We’ve discussed ways to foster connection and establish trust with your students, but we also need to establish boundaries. Boundaries are necessary to protect ourselves and our well-being. Without boundaries, teachers can feel burnt out, unappreciated, resentful, or taken advantage of. Setting boundaries with your students demonstrates how you wish to be treated, how your classroom is run, and the expectations that students must live up to. 

Boundaries will vary from teacher to teacher depending on their personal preferences and needs, as well as the rules and policies of their school. The following three points are suggestions for where to start establishing your own boundaries for yourself and your drama classroom. Remember that you are one person with a finite amount of resources, physical strength, and mental capacity to do your job effectively. Setting boundaries will help you protect that.


1. Protect your personal life.

Do not share personal contact information or your social media accounts with students (some teachers have teacher-specific accounts on which they only discuss school business). You may wish to make your accounts private or use a pseudonym for public accounts. Many teachers intentionally misspell their display names or use their middle names on their Facebook accounts. Don’t accept friend or follow requests from students, and don’t look at their social media accounts either (for example, Instagram lets users know who has viewed their stories). 

If you are teaching remotely, you may wish to avoid showing your home in the background. Use a virtual background or angle your computer so your background is a neutral wall.


2. Protect your classroom atmosphere.

Establish clear classroom rules and expectations right away. Communicate them frequently and make them available for you and your students to refer to easily.

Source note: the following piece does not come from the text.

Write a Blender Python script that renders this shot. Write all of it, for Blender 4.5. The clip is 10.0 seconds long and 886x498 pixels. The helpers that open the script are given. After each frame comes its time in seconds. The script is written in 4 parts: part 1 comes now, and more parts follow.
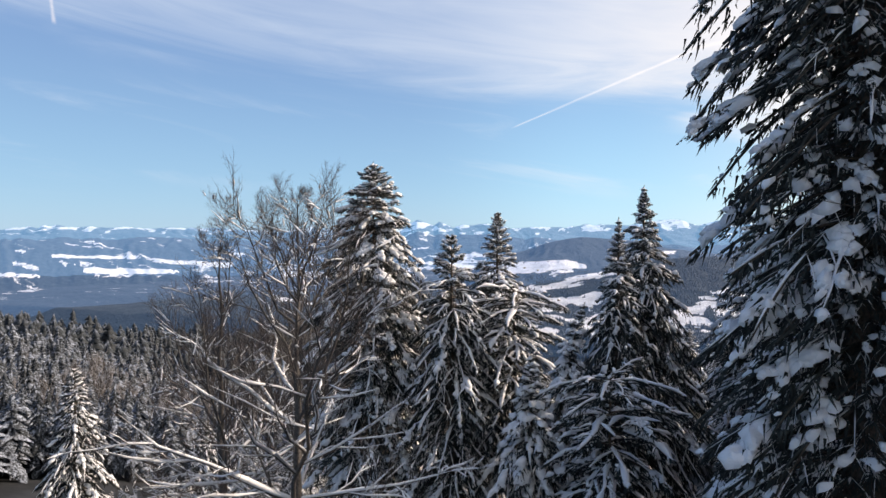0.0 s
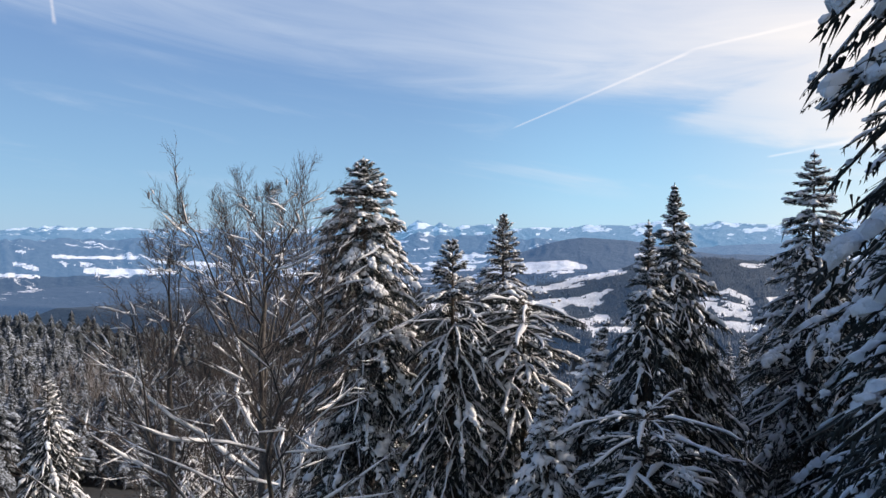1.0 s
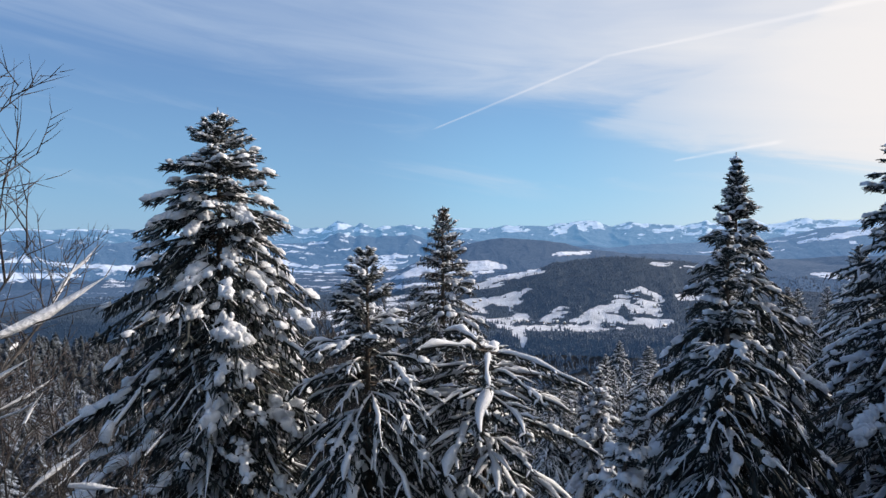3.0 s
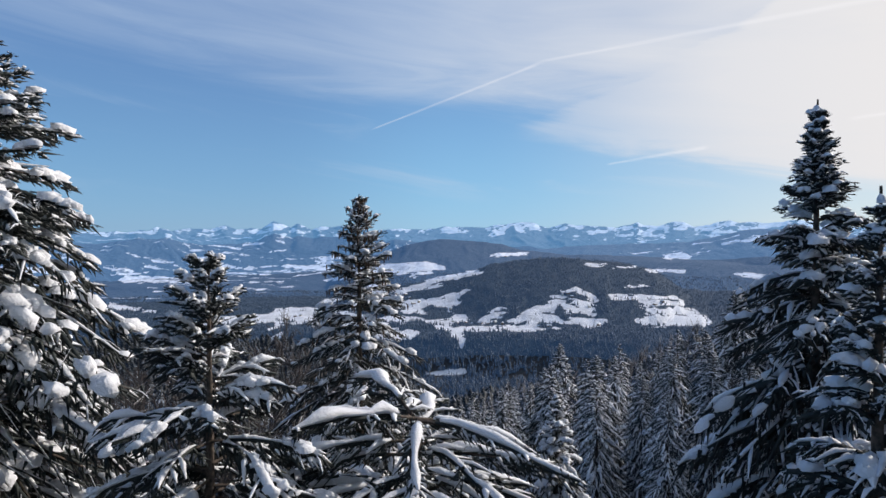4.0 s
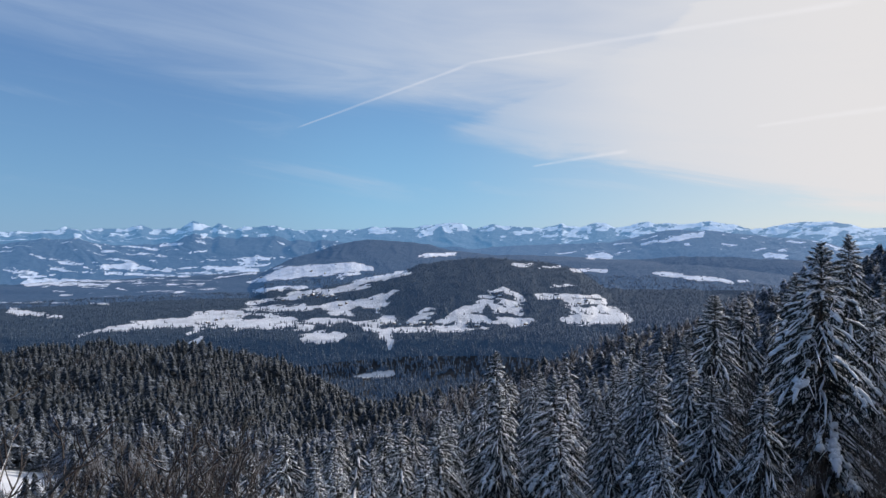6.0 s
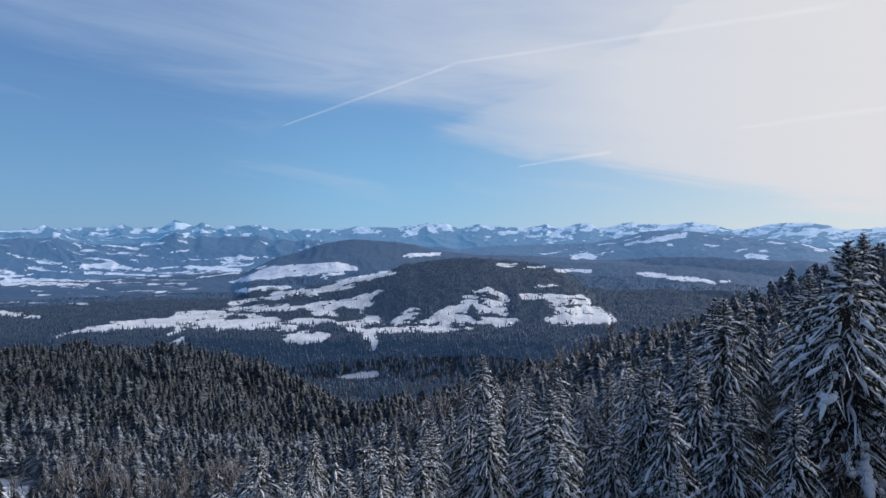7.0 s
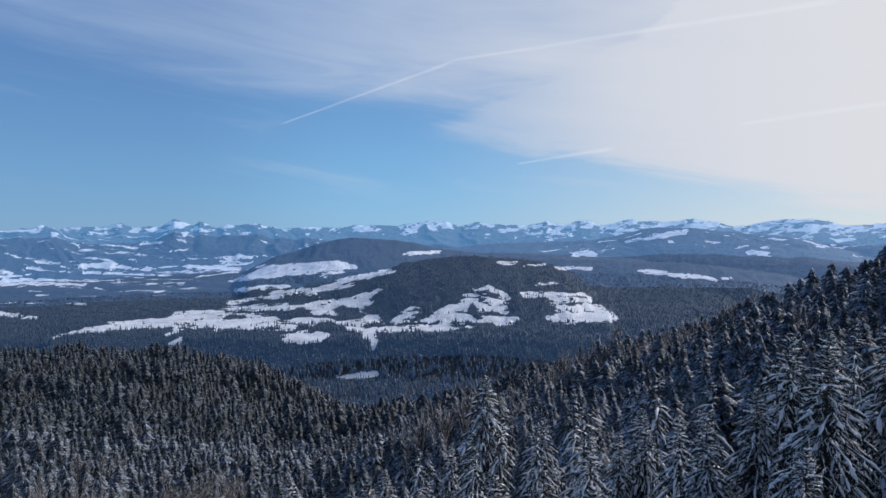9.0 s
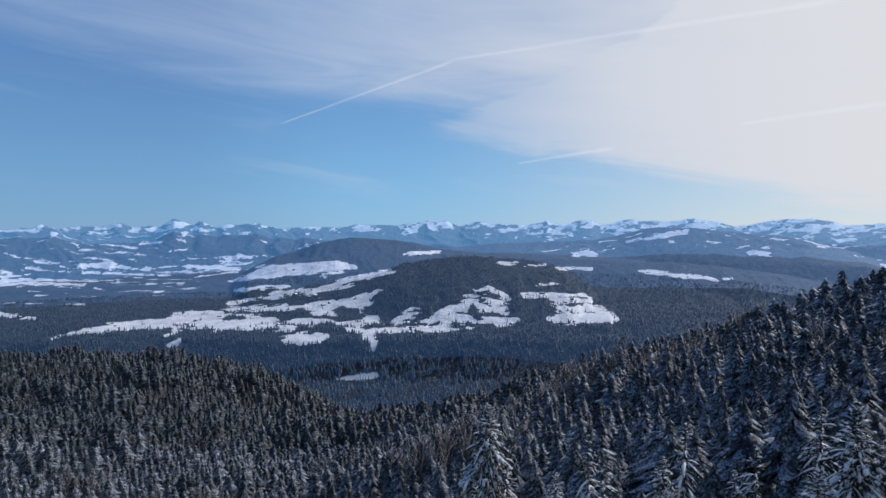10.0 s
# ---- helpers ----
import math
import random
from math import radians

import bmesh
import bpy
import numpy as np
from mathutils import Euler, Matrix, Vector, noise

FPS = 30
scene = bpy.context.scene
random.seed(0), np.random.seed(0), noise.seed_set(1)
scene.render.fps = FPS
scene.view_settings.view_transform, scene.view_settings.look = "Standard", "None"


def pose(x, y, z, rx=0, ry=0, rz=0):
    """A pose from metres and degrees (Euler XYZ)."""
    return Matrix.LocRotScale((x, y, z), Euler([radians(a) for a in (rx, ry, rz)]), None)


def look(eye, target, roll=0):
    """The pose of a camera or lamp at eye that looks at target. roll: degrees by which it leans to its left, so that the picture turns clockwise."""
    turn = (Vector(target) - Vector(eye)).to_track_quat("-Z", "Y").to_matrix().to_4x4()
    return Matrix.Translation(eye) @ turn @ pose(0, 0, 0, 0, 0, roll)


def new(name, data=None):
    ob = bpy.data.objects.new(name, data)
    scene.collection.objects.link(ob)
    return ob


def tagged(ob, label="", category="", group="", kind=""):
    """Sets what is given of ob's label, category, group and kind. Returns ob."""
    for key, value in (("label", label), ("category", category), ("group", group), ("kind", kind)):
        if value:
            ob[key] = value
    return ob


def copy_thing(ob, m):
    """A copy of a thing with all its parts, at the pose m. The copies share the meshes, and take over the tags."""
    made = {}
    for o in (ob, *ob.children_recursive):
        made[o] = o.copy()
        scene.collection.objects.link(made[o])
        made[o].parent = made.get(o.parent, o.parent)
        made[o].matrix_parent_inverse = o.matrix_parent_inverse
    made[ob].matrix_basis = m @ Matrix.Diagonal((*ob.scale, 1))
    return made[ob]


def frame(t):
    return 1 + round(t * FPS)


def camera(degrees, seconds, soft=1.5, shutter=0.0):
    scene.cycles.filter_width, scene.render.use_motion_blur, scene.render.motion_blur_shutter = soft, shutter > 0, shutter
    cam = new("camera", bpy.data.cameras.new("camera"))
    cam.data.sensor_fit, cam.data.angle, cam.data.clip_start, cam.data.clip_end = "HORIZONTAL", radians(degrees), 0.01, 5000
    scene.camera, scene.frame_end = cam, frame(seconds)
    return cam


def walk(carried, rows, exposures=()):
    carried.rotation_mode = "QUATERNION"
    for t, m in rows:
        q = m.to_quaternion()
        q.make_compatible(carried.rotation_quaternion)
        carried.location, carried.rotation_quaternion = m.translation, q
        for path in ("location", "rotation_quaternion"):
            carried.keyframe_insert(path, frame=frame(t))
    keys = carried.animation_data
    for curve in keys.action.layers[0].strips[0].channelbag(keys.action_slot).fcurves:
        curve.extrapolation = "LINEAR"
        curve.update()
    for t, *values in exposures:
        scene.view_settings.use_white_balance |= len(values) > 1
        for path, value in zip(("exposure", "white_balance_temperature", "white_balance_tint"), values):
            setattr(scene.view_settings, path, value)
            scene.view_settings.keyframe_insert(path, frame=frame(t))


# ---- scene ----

You might post them in your syllabus and on your drama teacher website, display them on a poster in the classroom, or have students practice the rules using the “Act It Out” game. Let students know up front the consequences for breaking the rules, and follow through. Some teachers encourage contributions from students regarding rules and consequences — this allows them to take ownership of the classroom atmosphere. Model the behaviour you want your students to display by showing respect to your students. Be consistent and hold all your students to the same standard of work and behaviour.


3. Protect your time.

It’s great to be available to your students outside of class time so they can speak to you, but set limits. Let your students know if you have office hours when you will be available in person, as well as when you will and will not respond to emails. You can put this information in your email signature (“I will respond to emails between the hours of 8 am and 5 pm, Monday to Friday”) or set an auto-responder message for when you’re out of school. 

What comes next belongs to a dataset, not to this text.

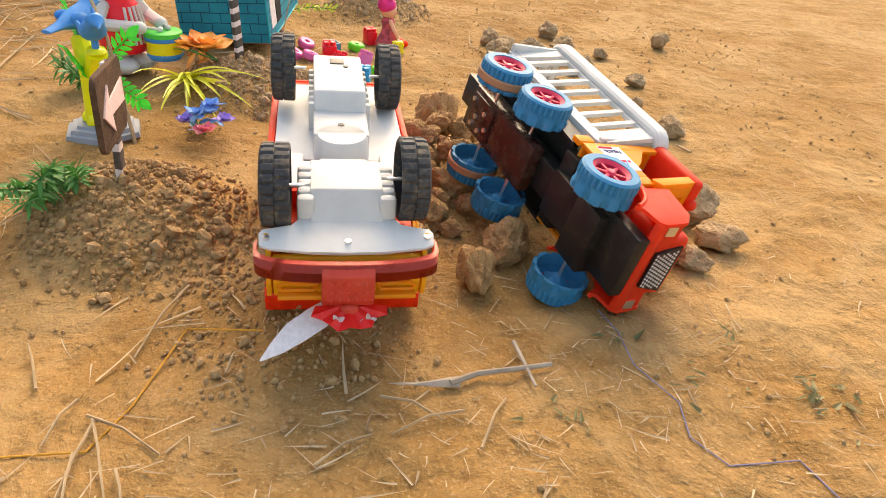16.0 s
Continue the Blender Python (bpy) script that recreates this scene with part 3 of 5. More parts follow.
# ---- overturned lorry, wheels up ----
def crate_lorry():
    t = thing("toy_lorry", rowmat((-0.9954, -0.0672, -0.0689), (-0.0689, 0.9974, 0.0226), (0.0672, 0.0272, -0.9974), (-0.2777, 0.7538, 0.0808)),
              "upside-down toy lorry, red crate body, yellow cab, white chassis", "toy truck")
    yc = 0.004
    # chassis
    b = B()
    half = [(0.0, 0.0235), (0.0045, 0.026), (0.0065, 0.0395), (0.009, 0.0415), (0.0165, 0.041), (0.0185, 0.036), (0.0205, 0.018)]
    prism(b, half + [(0.021, 0.0)] + [(x, -y) for x, y in half[::-1]], -0.001, 0.001, bev=0.0005,
          m=Matrix.Translation((0.0125, yc, 0.0085)) @ Matrix.Rotation(radians(-17), 4, "Y") @ Matrix.Rotation(radians(90), 4, "X"))
    part("bumper_plate", b, WHITE, t, "flared white plate behind the bumper")
    b = B()
    prism(b, [(-0.026, 0.014), (-0.026, -0.002), (-0.0235, -0.0052), (0.006, -0.0052), (0.015, 0.0085), (0.017, 0.014)], yc - 0.0175, yc + 0.0175, bev=0.0008)
    part("chassis_front", b, WHITE, t, "white moulded front chassis")
    for i in range(5):
        for s in (-1, 1):
            b = B()
            box(b, -0.0185 + i * 0.0064, -0.0124 + i * 0.0064, yc + s * 0.0197 - 0.0042, yc + s * 0.0197 + 0.0042, -0.0060 + 0.0006 * i, 0.012, 0.0022)
            part("rib", b, WHITE, t)
    b = B()
    box(b, -0.048, -0.022, yc - 0.031, yc + 0.031, 0.008, 0.012, 0.001)
    box(b, -0.042, -0.026, yc - 0.013, yc + 0.013, 0.003, 0.01, 0.0015)
    box(b, -0.062, -0.047, yc - 0.035, yc - 0.021, 0.01, 0.014, 0.002)
    box(b, -0.062, -0.047, yc + 0.021, yc + 0.035, 0.01, 0.014, 0.002)
    part("chassis_middle", b, WHITE, t, "white moulded middle chassis")
    b = B()
    lathe(b, [(0.0, -0.001), (0.0135, -0.001), (0.0150, 0.001), (0.0160, 0.018), (0, 0.018)], 28, Matrix.Translation((-0.064, yc, 0)))
    box(b, -0.098, -0.063, yc - 0.0158, yc + 0.0158, -0.001, 0.018, 0.0015)
    prism(b, [(-0.090, 0.018), (-0.094, -0.002), (-0.099, -0.0125), (-0.160, -0.0125), (-0.164, 0.018)], yc - 0.0155, yc + 0.0155, bev=0.0016)
    part("chassis_box", b, WHITE, t, "white gearbox housing under the chassis")
    for i in range(7):
        b = B()
        box(b, -0.156 + i * 0.009, -0.152 + i * 0.009, yc - 0.0185, yc + 0.0185, -0.004, 0.016, 0.0008)
        part("rib", b, WHITE, t)
    b = B()
    box(b, -0.172, -0.060, yc - 0.038, yc + 0.038, 0.0135, 0.0165, 0.0008)
    part("flange", b, WHITE, t, "white flange of the chassis")
    b = B()
    box(b, -0.152, -0.143, yc - 0.004, yc + 0.005, -0.0132, -0.0122, 0.0003)
    part("slot", b, BLACK_P, t, "dark slot in the chassis")
    b = B()
    cyl(b, (-0.139, yc - 0.005, -0.0122), (-0.139, yc - 0.005, -0.0132), 0.0017)
    part("slot", b, BLACK_P, t, "dark slot in the chassis")
    b = B()
    cyl(b, (-0.0755, yc, -0.0008), (-0.0755, yc, -0.0015), 0.0018)
    part("slot", b, BLACK_P, t, "dark slot in the chassis")
    for x, y in ((0.027, yc), (0.0245, yc - 0.038), (0.0245, yc + 0.038)):
        b = B()
        z = 0.0075 + (x - 0.0125) * 0.306
        cyl(b, (x, y, z + 0.001), (x, y, z - 0.0012), 0.0016)
        part("screw", b, STEEL, t)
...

Take time for yourself, away from your students. Take breaks during the school day. Step outside your classroom, eat your lunch, use the restroom. If you have a planning period, close the door or put on headphones and breathe. Use your sick days, paid time off, and all your vacation days guilt-free. (The Drama Teacher Academy has tons of great lesson plans you can leave for a substitute teacher.) You already spend a ton of time with your students. Taking breaks will allow you to rest, refresh, and come back to class feeling much better.